買い手側には、デューデリジェンス費用も発生します。
デューデリジェンス費用は、調査内容や依頼先、調査の規模によって料金が異なるため、ひとくくりに相場を決めることはほとんど不可能です。
デューデリジェンスには、各分野に詳しいスペシャリストに依頼することになる場合がほとんどで、料金体系は多岐にわたります。
複数の業者の料金体系を比較することで、ある程度の目安が見えてくるでしょう。
その他の費用として、税金があります。
企業を買収する場合、買取価格に対して消費税が発生するのです。
企業の買収は決して安いものではありませんので、消費税も無視できない金額になります。
デューデリジェンス以外に調査が発生することもありますが、その場合にも費用が発生します。
予想外の費用が発生することを前提に、資金は余裕を持って用意しておくことがおすすめです。

・売る側の費用

売却する側にかかる主な費用は、仲介業者などに手続きを依頼した場合の仲介手数料や報酬です。
仲介手数料や報酬は、買い手側と同じように、着手金や成功報酬などが含まれます。
料金体系は、各業者によってバラツキがありますので、依頼する前に必ず確認しておきましょう。
料金が高いかどうかわからない場合は、複数の業者の料金体系を比較して、相場を把握しておくと安心です。
売り手側にも税金がかかりますが、この場合は消費税ではなく、所得税または法人税です。
いくら課税されるかはケースバイケースで、たとえば株式譲渡をした場合、売却した20%が所得税として計算されます。
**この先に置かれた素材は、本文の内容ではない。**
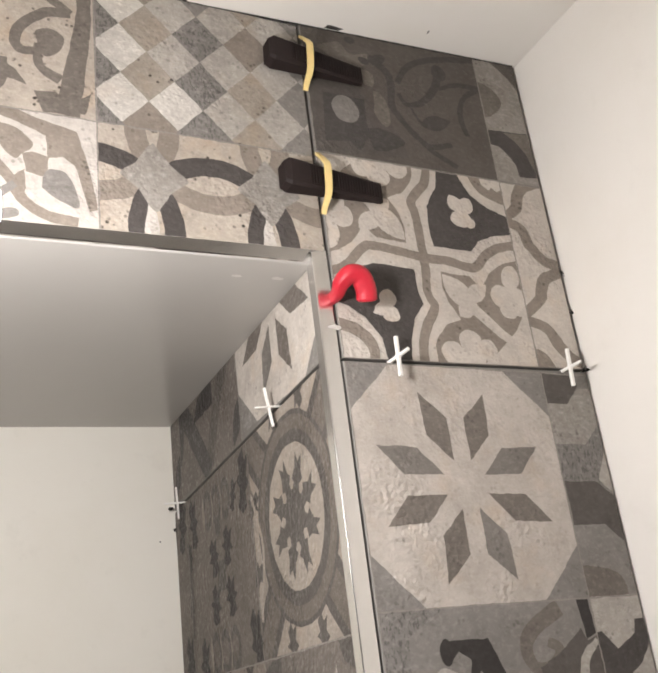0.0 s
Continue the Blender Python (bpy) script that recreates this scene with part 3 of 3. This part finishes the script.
def flourish_field():
    """Dark ground, a near-black hook and a grey scroll."""
    out = [field("grey")]
    out += [poly("ash", (0.0, 1.0), (0.3, 1.0), (0.12, 0.9), (0.1, 0.6), (0, 0.5)),
            poly("soot", (0.27, 0.875), (0.47, 0.875), (0.56, 0.66), (0.58, 0.5), (0.46, 0.62), (0.42, 0.76), (0.36, 0.73), (0.38, 0.8), (0.33, 0.835), (0.285, 0.8)),
            oval("soot", 0.275, 0.835, 0.028, 0.05),
            band("soot", [(0.3, 0.5), (0.42, 0.56), (0.56, 0.52), (0.66, 0.4)], 0.08, 0.04),
            band("brown", [(0.84, 0.97), (0.7, 0.9), (0.64, 0.83), (0.67, 0.75), (0.76, 0.75), (0.8, 0.81), (0.75, 0.84)], 0.07, 0.04),
            poly("soot", (0.93, 1.0), (0.99, 1.0), (1.0, 0.86), (0.95, 0.84)),
            band("dusk", [(0.7, 0.72), (0.82, 0.76), (0.95, 0.84)], 0.06, 0.1),
            poly("dusk", (0.8, 0.78), (1.0, 0.85), (1.0, 0.5), (0.8, 0.5)),
            band("pale", [(0.88, 0.62), (0.92, 0.76), (1.0, 0.83)], 0.05, 0.03),
            blob("pale", (0.18, 0.72), (0.26, 0.78), (0.36, 0.7), (0.32, 0.6), (0.2, 0.6))]
    return out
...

法人税がかかるケースは、株主が法人だったり、売却費用の受取先が企業だったりする場合です。
法人税は、売却した価格の30%になります。
そのほかにも、印刷代などの雑費がかかることもあります。
会社を売却した場合、まとまったお金が入ってきますが、後で出費にまわすお金がなくなった、ということにならないように、売り手側もある程度の資金を準備しておくことが賢明です。

■あらかじめしっかりと準備しておきましょう

M&Aは、秘密保持契約を結んでから、最終契約締結まで、1~3ヶ月程かかります。
話がこじれて決着が難しくなると、さらに時間が必要になりますので、できるだけ短時間で済ませたいというのなら、事前に、入念に準備をしておくと良いでしょう。
費用は買い手と売り手によって内訳は異なります。
あらかじめ決まった出費もありますが、予想外のことが起きた場合、より出費がかさむことも考えられます。
弁護士など、専門家のサポートを受けながらM&Aを進めていくことが、最終的に時間とコストの削減につながるでしょう。